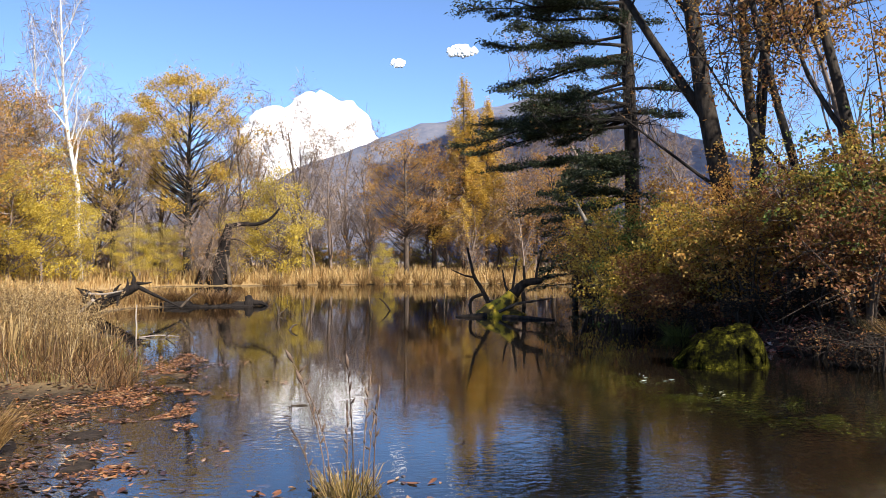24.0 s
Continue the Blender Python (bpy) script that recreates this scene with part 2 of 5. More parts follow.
def ground_material():
    """Pond bed below the water line; litter, marsh and meadow above it."""
    m, nt, b = shader("ground", 0.92, 0.2)
    pos = place_of(nt)
    sep = nt.nodes.new("ShaderNodeSeparateXYZ")
    nt.links.new(pos, sep.inputs[0])
    x, y, z = sep.outputs
    wide, mid, fine = grain(nt, pos, 0.55, 5, 0.65, 0.8), grain(nt, pos, 2.2, 6, 0.7, 0.5), grain(nt, pos, 14.0, 5, 0.7)
    blot, tint = grain(nt, pos, 6.5, 6, 0.75, 1.2), grain(nt, pos, 1.3, 5, 0.7, 1.5)
    sand = ramp(nt, blot, [(0.34, (0.00432, 0.0036, 0.00288)), (0.45, (0.01872, 0.01584, 0.01224)), (0.56, (0.05328, 0.04536, 0.036)), (0.7, (0.1152, 0.1008, 0.08496))])
    ochre = ramp(nt, blot, [(0.34, (0.00864, 0.00504, 0.00216)), (0.5, (0.0396, 0.02664, 0.01296)), (0.7, (0.1008, 0.072, 0.0396))])
    algae = ramp(nt, blot, [(0.34, (0.0036, 0.0036, 0.00144)), (0.5, (0.0216, 0.02088, 0.00792)), (0.7, (0.0612, 0.05904, 0.0252))])
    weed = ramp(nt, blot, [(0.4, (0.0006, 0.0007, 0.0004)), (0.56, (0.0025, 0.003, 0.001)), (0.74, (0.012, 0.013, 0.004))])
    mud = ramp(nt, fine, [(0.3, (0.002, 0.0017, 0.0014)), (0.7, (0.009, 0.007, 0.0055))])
    silt = ramp(nt, blot, [(0.38, (0.004, 0.0035, 0.0025)), (0.65, (0.03, 0.025, 0.016))])
    bed = mixed(nt, band(nt, tint, 0.52, 0.62), sand, ochre)
    bed = mixed(nt, band(nt, tint, 0.36, 0.47), algae, bed)
    bed = mixed(nt, band(nt, wide, 0.5, 0.6), bed, silt)
    east = band(nt, calc(nt, "MULTIPLY_ADD", tint, 1.6, x), -0.2, 1.6)
    bed = mixed(nt, east, bed, mixed(nt, band(nt, tint, 0.5, 0.58), silt, mixed(nt, 0.5, silt, ochre)))
    # a hollow of pale sand where the spring wells up, its sunlit brightness painted in
    patch_far = nt.nodes.new("ShaderNodeVectorMath")
    patch_far.operation = "DISTANCE"
    nt.links.new(scaled(nt, pos, (1, 1, 0)), patch_far.inputs[0])
    patch_far.inputs[1].default_value = (-6.0, 2.7, 0)
    sun_patch = band(nt, calc(nt, "MULTIPLY_ADD", tint, 1.8, patch_far.outputs["Value"]), 2.2, 1.2)
    bed = mixed(nt, sun_patch, bed, ramp(nt, blot, [(0.36, (0.0225, 0.02025, 0.01275)), (0.52, (0.09, 0.081, 0.0525)), (0.7, (0.1875, 0.1688, 0.1162))]))
    # the weedy far half of the spring basin is painted darker for light lost in the water; the west half is a dark mud
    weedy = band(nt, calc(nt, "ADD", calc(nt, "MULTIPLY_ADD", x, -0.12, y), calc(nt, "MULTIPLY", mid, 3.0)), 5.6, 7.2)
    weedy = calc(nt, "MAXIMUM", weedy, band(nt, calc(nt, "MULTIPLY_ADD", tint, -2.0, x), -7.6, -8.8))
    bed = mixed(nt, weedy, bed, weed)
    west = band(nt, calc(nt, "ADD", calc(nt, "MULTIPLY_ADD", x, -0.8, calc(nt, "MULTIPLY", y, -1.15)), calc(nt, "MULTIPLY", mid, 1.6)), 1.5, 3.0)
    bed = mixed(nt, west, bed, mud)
    # pale silt spots; sun on these shallow mounds is put into the colour
    for spot, reach in (((-3.3, -0.72, 0), 0.5), ((-2.62, 0.45, 0), 0.25), ((-3.35, -1.95, 0), 0.4), ((-4.9, -2.2, 0), 0.5)):
        near = nt.nodes.new("ShaderNodeVectorMath")
        near.operation = "DISTANCE"
        nt.links.new(scaled(nt, pos, (1, 1, 0)), near.inputs[0])
        near.inputs[1].default_value = spot
        bed = mixed(nt, calc(nt, "MULTIPLY", band(nt, calc(nt, "MULTIPLY_ADD", blot, 0.6, near.outputs["Value"]), reach + 0.25, reach - 0.1), 0.8), bed, ramp(nt, fine, [(0.35, (0.015, 0.011, 0.008)), (0.65, (0.075, 0.056, 0.04))]))
    speck = grain(nt, pos, 38.0, 4, 0.8)
    bed = mixed(nt, band(nt, speck, 0.53, 0.66), bed, mixed(nt, 0.75, bed, (0.008, 0.007, 0.005)))
    bed = mixed(nt, calc(nt, "MULTIPLY", band(nt, fine, 0.6, 0.72), calc(nt, "SUBTRACT", 1.0, weedy)), bed, mixed(nt, 0.4, bed, (0.13, 0.11, 0.085)))
    litter = ramp(nt, fine, [(0.25, (0.0105, 0.00675, 0.006)), (0.5, (0.027, 0.0135, 0.0105)), (0.75, (0.06375, 0.03225, 0.024))])
    straw = ramp(nt, fine, [(0.25, (0.2, 0.125, 0.055)), (0.75, (0.46, 0.32, 0.15))])
    dry = mixed(nt, band(nt, calc(nt, "MULTIPLY_ADD", x, 0.25, y), -1.0, 1.5), straw, litter)
    dry = mixed(nt, band(nt, x, -45.0, -38.0), straw, dry)
    earth = ramp(nt, blot, [(0.35, (0.01, 0.007, 0.005)), (0.55, (0.035, 0.024, 0.016)), (0.72, (0.08, 0.055, 0.036))])
    dry = mixed(nt, calc(nt, "MULTIPLY", band(nt, x, -13.5, -11.0), band(nt, calc(nt, "MULTIPLY_ADD", x, -0.25, calc(nt, "MULTIPLY", y, -1.0)), -2.0, 0.5)), dry, earth)
    wet = mixed(nt, band(nt, blot, 0.38, 0.66), (0.01, 0.0075, 0.0055), (0.05, 0.036, 0.026))
    # the sunlit strip along the north shore, painted as dry pale silt
    wet = mixed(nt, band(nt, calc(nt, "MULTIPLY_ADD", x, 0.6, y), 8.0, 11.0), wet, mixed(nt, band(nt, mid, 0.35, 0.65), (0.12, 0.085, 0.07), (0.4, 0.33, 0.29)))
    shore = mixed(nt, band(nt, calc(nt, "MULTIPLY_ADD", mid, 0.12, z), 0.03, 0.16), wet, dry)
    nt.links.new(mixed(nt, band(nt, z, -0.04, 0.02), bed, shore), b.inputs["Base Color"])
    nt.links.new(calc(nt, "MULTIPLY", band(nt, z, -0.03, 0.03), 0.2), b.inputs["Specular IOR Level"])  # no gloss under water
    relief(nt, b, calc(nt, "ADD", fine, calc(nt, "MULTIPLY", mid, 2.0)), 0.45, 0.05)
    return m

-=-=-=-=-

→ REQUEST
Each line of the data should be quoted exactly, with pictures left out.

→ RESULT OF THE EXERCISE
24.0 s
Continue the Blender Python (bpy) script that recreates this scene with part 2 of 5. More parts follow.
def ground_material():
    """Pond bed below the water line; litter, marsh and meadow above it."""
    m, nt, b = shader("ground", 0.92, 0.2)
    pos = place_of(nt)
    sep = nt.nodes.new("ShaderNodeSeparateXYZ")
    nt.links.new(pos, sep.inputs[0])
    x, y, z = sep.outputs
    wide, mid, fine = grain(nt, pos, 0.55, 5, 0.65, 0.8), grain(nt, pos, 2.2, 6, 0.7, 0.5), grain(nt, pos, 14.0, 5, 0.7)
    blot, tint = grain(nt, pos, 6.5, 6, 0.75, 1.2), grain(nt, pos, 1.3, 5, 0.7, 1.5)
    sand = ramp(nt, blot, [(0.34, (0.00432, 0.0036, 0.00288)), (0.45, (0.01872, 0.01584, 0.01224)), (0.56, (0.05328, 0.04536, 0.036)), (0.7, (0.1152, 0.1008, 0.08496))])
    ochre = ramp(nt, blot, [(0.34, (0.00864, 0.00504, 0.00216)), (0.5, (0.0396, 0.02664, 0.01296)), (0.7, (0.1008, 0.072, 0.0396))])
    algae = ramp(nt, blot, [(0.34, (0.0036, 0.0036, 0.00144)), (0.5, (0.0216, 0.02088, 0.00792)), (0.7, (0.0612, 0.05904, 0.0252))])
    weed = ramp(nt, blot, [(0.4, (0.0006, 0.0007, 0.0004)), (0.56, (0.0025, 0.003, 0.001)), (0.74, (0.012, 0.013, 0.004))])
    mud = ramp(nt, fine, [(0.3, (0.002, 0.0017, 0.0014)), (0.7, (0.009, 0.007, 0.0055))])
    silt = ramp(nt, blot, [(0.38, (0.004, 0.0035, 0.0025)), (0.65, (0.03, 0.025, 0.016))])
    bed = mixed(nt, band(nt, tint, 0.52, 0.62), sand, ochre)
    bed = mixed(nt, band(nt, tint, 0.36, 0.47), algae, bed)
    bed = mixed(nt, band(nt, wide, 0.5, 0.6), bed, silt)
    east = band(nt, calc(nt, "MULTIPLY_ADD", tint, 1.6, x), -0.2, 1.6)
    bed = mixed(nt, east, bed, mixed(nt, band(nt, tint, 0.5, 0.58), silt, mixed(nt, 0.5, silt, ochre)))
    # a hollow of pale sand where the spring wells up, its sunlit brightness painted in
    patch_far = nt.nodes.new("ShaderNodeVectorMath")
    patch_far.operation = "DISTANCE"
    nt.links.new(scaled(nt, pos, (1, 1, 0)), patch_far.inputs[0])
    patch_far.inputs[1].default_value = (-6.0, 2.7, 0)
    sun_patch = band(nt, calc(nt, "MULTIPLY_ADD", tint, 1.8, patch_far.outputs["Value"]), 2.2, 1.2)
    bed = mixed(nt, sun_patch, bed, ramp(nt, blot, [(0.36, (0.0225, 0.02025, 0.01275)), (0.52, (0.09, 0.081, 0.0525)), (0.7, (0.1875, 0.1688, 0.1162))]))
    # the weedy far half of the spring basin is painted darker for light lost in the water; the west half is a dark mud
    weedy = band(nt, calc(nt, "ADD", calc(nt, "MULTIPLY_ADD", x, -0.12, y), calc(nt, "MULTIPLY", mid, 3.0)), 5.6, 7.2)
    weedy = calc(nt, "MAXIMUM", weedy, band(nt, calc(nt, "MULTIPLY_ADD", tint, -2.0, x), -7.6, -8.8))
    bed = mixed(nt, weedy, bed, weed)
    west = band(nt, calc(nt, "ADD", calc(nt, "MULTIPLY_ADD", x, -0.8, calc(nt, "MULTIPLY", y, -1.15)), calc(nt, "MULTIPLY", mid, 1.6)), 1.5, 3.0)
    bed = mixed(nt, west, bed, mud)
    # pale silt spots; sun on these shallow mounds is put into the colour
    for spot, reach in (((-3.3, -0.72, 0), 0.5), ((-2.62, 0.45, 0), 0.25), ((-3.35, -1.95, 0), 0.4), ((-4.9, -2.2, 0), 0.5)):
        near = nt.nodes.new("ShaderNodeVectorMath")
        near.operation = "DISTANCE"
        nt.links.new(scaled(nt, pos, (1, 1, 0)), near.inputs[0])
        near.inputs[1].default_value = spot
        bed = mixed(nt, calc(nt, "MULTIPLY", band(nt, calc(nt, "MULTIPLY_ADD", blot, 0.6, near.outputs["Value"]), reach + 0.25, reach - 0.1), 0.8), bed, ramp(nt, fine, [(0.35, (0.015, 0.011, 0.008)), (0.65, (0.075, 0.056, 0.04))]))
    speck = grain(nt, pos, 38.0, 4, 0.8)
    bed = mixed(nt, band(nt, speck, 0.53, 0.66), bed, mixed(nt, 0.75, bed, (0.008, 0.007, 0.005)))
    bed = mixed(nt, calc(nt, "MULTIPLY", band(nt, fine, 0.6, 0.72), calc(nt, "SUBTRACT", 1.0, weedy)), bed, mixed(nt, 0.4, bed, (0.13, 0.11, 0.085)))
    litter = ramp(nt, fine, [(0.25, (0.0105, 0.00675, 0.006)), (0.5, (0.027, 0.0135, 0.0105)), (0.75, (0.06375, 0.03225, 0.024))])
    straw = ramp(nt, fine, [(0.25, (0.2, 0.125, 0.055)), (0.75, (0.46, 0.32, 0.15))])
    dry = mixed(nt, band(nt, calc(nt, "MULTIPLY_ADD", x, 0.25, y), -1.0, 1.5), straw, litter)
    dry = mixed(nt, band(nt, x, -45.0, -38.0), straw, dry)
    earth = ramp(nt, blot, [(0.35, (0.01, 0.007, 0.005)), (0.55, (0.035, 0.024, 0.016)), (0.72, (0.08, 0.055, 0.036))])
    dry = mixed(nt, calc(nt, "MULTIPLY", band(nt, x, -13.5, -11.0), band(nt, calc(nt, "MULTIPLY_ADD", x, -0.25, calc(nt, "MULTIPLY", y, -1.0)), -2.0, 0.5)), dry, earth)
    wet = mixed(nt, band(nt, blot, 0.38, 0.66), (0.01, 0.0075, 0.0055), (0.05, 0.036, 0.026))
    # the sunlit strip along the north shore, painted as dry pale silt
    wet = mixed(nt, band(nt, calc(nt, "MULTIPLY_ADD", x, 0.6, y), 8.0, 11.0), wet, mixed(nt, band(nt, mid, 0.35, 0.65), (0.12, 0.085, 0.07), (0.4, 0.33, 0.29)))
    shore = mixed(nt, band(nt, calc(nt, "MULTIPLY_ADD", mid, 0.12, z), 0.03, 0.16), wet, dry)
    nt.links.new(mixed(nt, band(nt, z, -0.04, 0.02), bed, shore), b.inputs["Base Color"])
    nt.links.new(calc(nt, "MULTIPLY", band(nt, z, -0.03, 0.03), 0.2), b.inputs["Specular IOR Level"])  # no gloss under water
    relief(nt, b, calc(nt, "ADD", fine, calc(nt, "MULTIPLY", mid, 2.0)), 0.45, 0.05)
    return m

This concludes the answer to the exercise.